Consider these examples:
- A woman is dating a man who is nice to her, but consistently treats service people like shit. The most likely cause? He’s a dick. But the woman won’t believe that – she’ll make excuses.
- A man’s mother consistently cuts him down and makes him feel small and worthless. The most likely cause? She’s a critical harpy. But the man won’t believe that – he’ll make excuses.
- A man occasionally gets drunk and smacks his wife around, but is otherwise a “decent guy.” The most likely cause? He’s a wife-beater. But his wife won’t believe that – she’ll make excuses.
- A work-mate never seems able to perform their own work, and is constantly asking their co-workers to do their work, or help them because it’s an emergency, or bail them out. The most likely cause? She’s incompetent, or lazy, or both. But the co-worker doesn’t believe that – he’ll make excuses.
Why do we refuse to see the evidence before our eyes? Are we so easily swayed by good intentions that we’ll ignore months or years of bad behavior on the simple word of the perpetrator that they’re really not like that or that they’re really trying to do better?
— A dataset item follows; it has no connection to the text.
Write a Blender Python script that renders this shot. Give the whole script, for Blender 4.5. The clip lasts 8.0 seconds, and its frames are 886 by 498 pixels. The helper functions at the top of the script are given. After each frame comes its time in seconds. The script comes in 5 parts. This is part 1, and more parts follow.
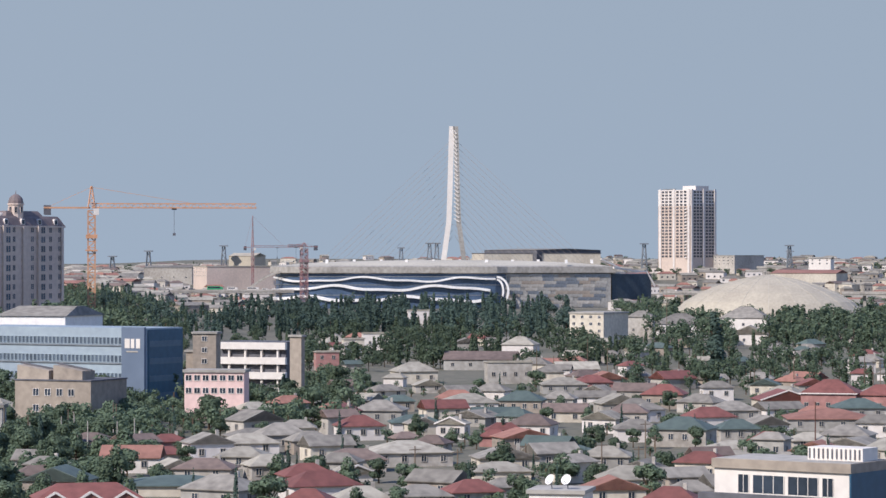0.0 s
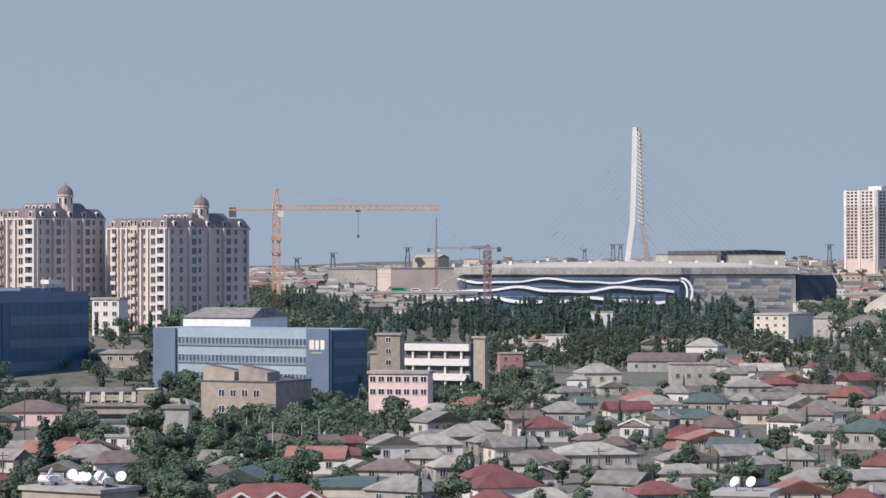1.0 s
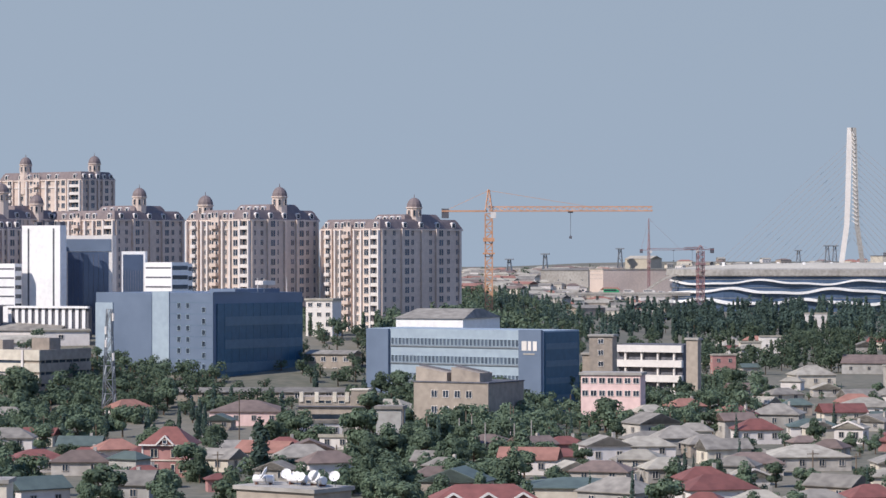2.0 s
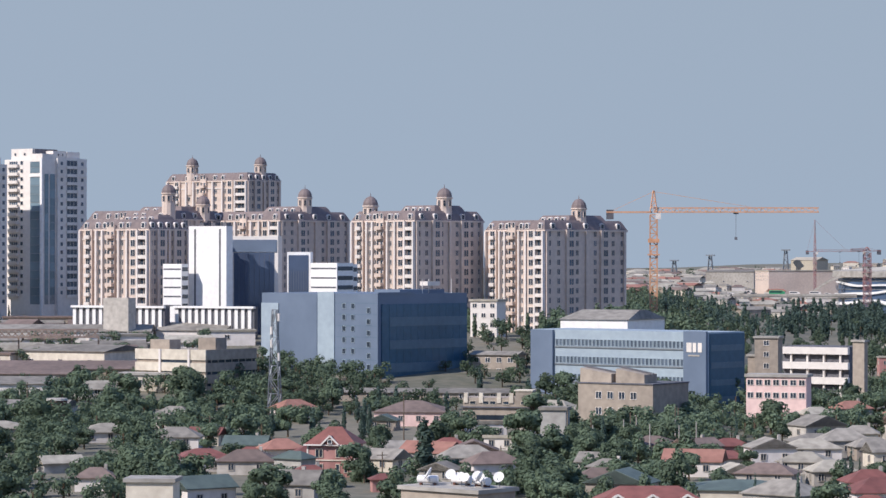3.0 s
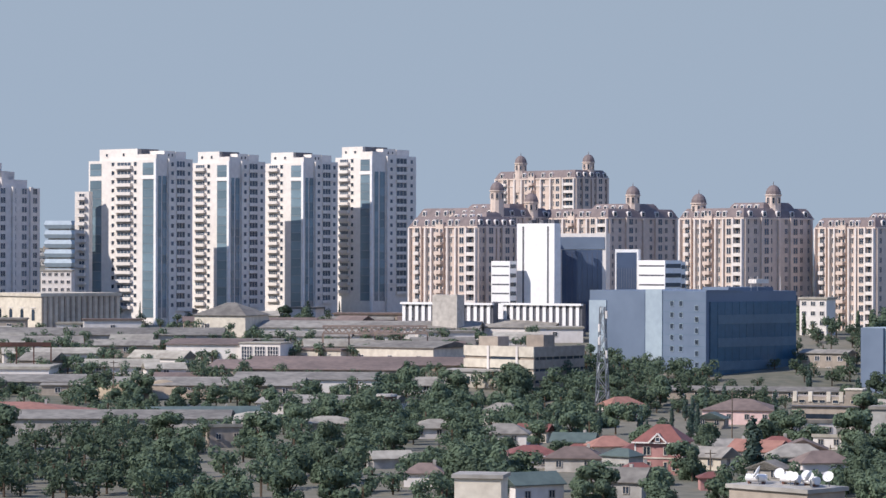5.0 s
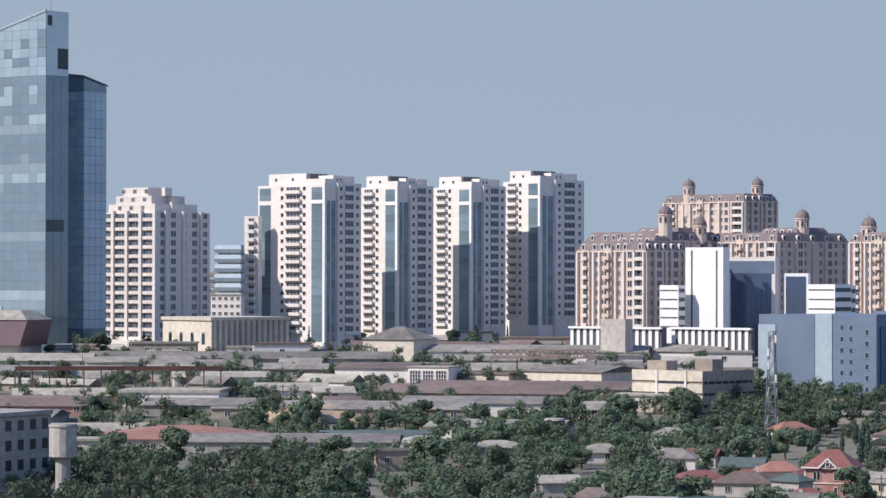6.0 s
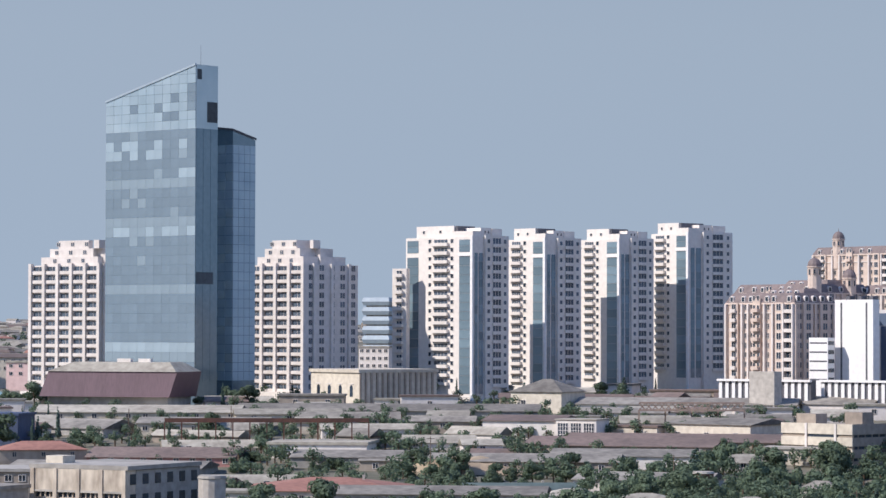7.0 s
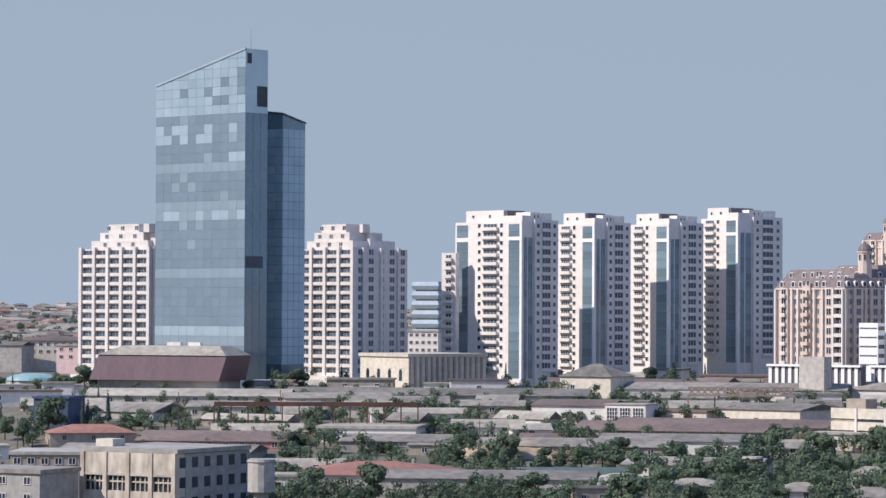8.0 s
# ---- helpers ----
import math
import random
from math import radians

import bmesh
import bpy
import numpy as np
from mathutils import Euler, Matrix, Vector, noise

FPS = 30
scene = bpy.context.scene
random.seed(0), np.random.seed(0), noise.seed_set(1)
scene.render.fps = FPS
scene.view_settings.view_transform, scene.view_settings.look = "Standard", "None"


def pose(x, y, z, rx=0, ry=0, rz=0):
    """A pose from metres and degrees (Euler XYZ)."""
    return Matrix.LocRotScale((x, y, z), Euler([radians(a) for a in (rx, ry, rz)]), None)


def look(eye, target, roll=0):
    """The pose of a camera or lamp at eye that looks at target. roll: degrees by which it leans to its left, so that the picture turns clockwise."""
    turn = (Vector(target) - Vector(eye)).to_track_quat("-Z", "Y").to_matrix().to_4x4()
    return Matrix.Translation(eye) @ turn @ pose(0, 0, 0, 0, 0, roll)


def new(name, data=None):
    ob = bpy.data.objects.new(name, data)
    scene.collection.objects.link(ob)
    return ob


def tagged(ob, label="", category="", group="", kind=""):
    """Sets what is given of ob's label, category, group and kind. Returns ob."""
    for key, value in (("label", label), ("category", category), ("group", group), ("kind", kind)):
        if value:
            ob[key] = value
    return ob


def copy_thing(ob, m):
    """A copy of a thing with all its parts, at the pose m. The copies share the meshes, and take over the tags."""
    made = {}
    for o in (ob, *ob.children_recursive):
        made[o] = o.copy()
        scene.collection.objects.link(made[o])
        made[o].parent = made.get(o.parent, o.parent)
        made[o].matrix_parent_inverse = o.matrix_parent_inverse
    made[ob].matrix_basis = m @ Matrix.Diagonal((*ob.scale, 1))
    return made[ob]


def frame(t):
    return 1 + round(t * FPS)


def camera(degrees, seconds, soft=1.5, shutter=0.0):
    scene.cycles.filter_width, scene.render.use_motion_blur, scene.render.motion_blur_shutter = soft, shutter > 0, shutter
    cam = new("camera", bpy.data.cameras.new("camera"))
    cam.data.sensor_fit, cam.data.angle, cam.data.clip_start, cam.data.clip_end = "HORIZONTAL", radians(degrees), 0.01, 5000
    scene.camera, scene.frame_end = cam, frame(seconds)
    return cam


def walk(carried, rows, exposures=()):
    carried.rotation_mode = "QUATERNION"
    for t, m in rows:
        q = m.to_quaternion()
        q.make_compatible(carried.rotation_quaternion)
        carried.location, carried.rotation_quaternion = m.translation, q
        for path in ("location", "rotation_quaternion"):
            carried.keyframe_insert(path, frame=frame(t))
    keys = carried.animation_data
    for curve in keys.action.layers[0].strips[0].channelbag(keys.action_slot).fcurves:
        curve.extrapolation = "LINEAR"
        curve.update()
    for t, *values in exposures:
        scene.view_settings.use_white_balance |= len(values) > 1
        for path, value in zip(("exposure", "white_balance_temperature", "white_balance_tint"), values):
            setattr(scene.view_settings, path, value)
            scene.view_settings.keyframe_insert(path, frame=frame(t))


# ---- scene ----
EYE = 42.0


def smooth(a, b, v):
    t = min(1.0, max(0.0, (v - a) / (b - a)))
    return t * t * (3 - 2 * t)


def rise(x, y):
    """Height of the natural ground: a plain that climbs to a terrace in the west and to low hills far off."""
    d = math.hypot(x, y)
    b = math.degrees(math.atan2(-x, y))
    west = smooth(4.0, 7.0, b)
    z = west * (17 * smooth(720, 980, d) + (10 + 26 * smooth(12.0, 24.0, b)) * smooth(1500, 4500, d))
    z += (1 - west) * (24 * smooth(2420, 2950, d) + 12 * smooth(3000, 4800, d))
    return z


def spot(bearing, d):
    """The place at a bearing (degrees to the left of north) and distance."""
    a = math.radians(bearing)
    return -math.sin(a) * d, math.cos(a) * d


# ---- camera ----
cam = camera(17.148, 8.0)
walk(cam, [
    (0, pose(0, 0, EYE, 90.121, 0.000, 0.000)),
    (0.5, pose(0, 0, EYE, 90.136, 0.016, 1.276)),
    (1, pose(0, 0, EYE, 90.152, 0.086, 3.575)),
    (1.5, pose(0, 0, EYE, 90.164, 0.059, 5.820)),
    (2, pose(0, 0, EYE, 90.180, 0.059, 7.714)),
    (2.2, pose(0, 0, EYE, 90.185, 0.045, 8.373)),
    (3.5, pose(0, 0, EYE, 90.200, -0.091, 12.504)),
    (4, pose(0, 0, EYE, 90.196, -0.130, 14.105)),
    (4.5, pose(0, 0, EYE, 90.192, -0.125, 15.720)),
    (5.8, pose(0, 0, EYE, 90.352, -0.100, 19.917)),
    (6, pose(0, 0, EYE, 90.603, -0.097, 20.584)),
    (6.3, pose(0, 0, EYE, 91.183, -0.085, 21.517)),
    (6.5, pose(0, 0, EYE, 91.503, -0.081, 22.189)),
    (7, pose(0, 0, EYE, 91.618, -0.121, 23.462)),
    (7.5, pose(0, 0, EYE, 91.482, -0.125, 24.173)),
    (8, pose(0, 0, EYE, 91.310, -0.254, 24.423)),
], [(0, 0.06, 5900, 14), (1.2, 0.04, 5900, 14), (3.5, 0.1, 5900, 14), (8, 0.11, 5900, 14)])

# ---- world, sun ----
SUN_BEARING, SUN_HEIGHT = 134.0, 41.0
world = bpy.data.worlds.new("sky")
scene.world = world
world.use_nodes = True
wn = world.node_tree
sky = wn.nodes.new("ShaderNodeTexSky")
sky.sky_type, sky.sun_disc = "NISHITA", False
sky.sun_elevation, sky.sun_rotation = radians(SUN_HEIGHT), radians(SUN_BEARING)
sky.air_density, sky.dust_density, sky.ozone_density, sky.altitude = 1.1, 0.2, 5.0, 0
# the haze of the coast evens the sky out: the colour of its middle height reaches down to the horizon
place = wn.nodes.new("ShaderNodeTexCoord")
lift = wn.nodes.new("ShaderNodeVectorMath")
lift.operation = "ADD"
lift.inputs[1].default_value = (0, 0, 0.45)
even = wn.nodes.new("ShaderNodeVectorMath")
even.operation = "NORMALIZE"
haze = wn.nodes.new("ShaderNodeMix")
haze.data_type = "RGBA"
haze.inputs["Factor"].default_value = 0.5
up = wn.nodes.new("ShaderNodeSeparateXYZ")
thin = wn.nodes.new("ShaderNodeMapRange")
thin.inputs["From Min"].default_value, thin.inputs["From Max"].default_value = 0.1, 0.75
thin.inputs["To Min"].default_value, thin.inputs["To Max"].default_value = 0.72, 0.0
wn.links.new(place.outputs["Generated"], up.inputs["Vector"])
wn.links.new(up.outputs["Z"], thin.inputs["Value"])
wn.links.new(thin.outputs["Result"], haze.inputs["Factor"])
haze.inputs["B"].default_value = (3.98, 4.45, 4.44, 1)
back = wn.nodes["Background"]
back.inputs["Strength"].default_value = 0.108
wn.links.new(place.outputs["Generated"], lift.inputs[0])
wn.links.new(lift.outputs["Vector"], even.inputs[0])
wn.links.new(even.outputs["Vector"], sky.inputs["Vector"])
wn.links.new(sky.outputs["Color"], haze.inputs["A"])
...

These people really are dicks, or critical harpies, or wife-beaters, or lazy incompetents.
If someone treats you unkindly, the most likely reason is because they’re unkind.
If someone tells a lie, the most likely reason is because they’re a liar.
If someone refuses to do their fair share of the work, the most likely reason is because they’re a lazy git.
They’re not going to change because they say they are. They’ll change when they’re damn good and ready, and not before. And they may not change at all.
I have a tendency to give people the benefit of the doubt. I give the benefit of the doubt long past the time when there is no more doubt. Maybe because I want to trust, I want to believe people are trying to do the right thing, I want to believe people are basically good. Seems a bit strange for a cynic like me. But it’s true.
I’m reminded of a quote from Batman Begins: “…it’s not who you are underneath, it’s what you do that defines you.”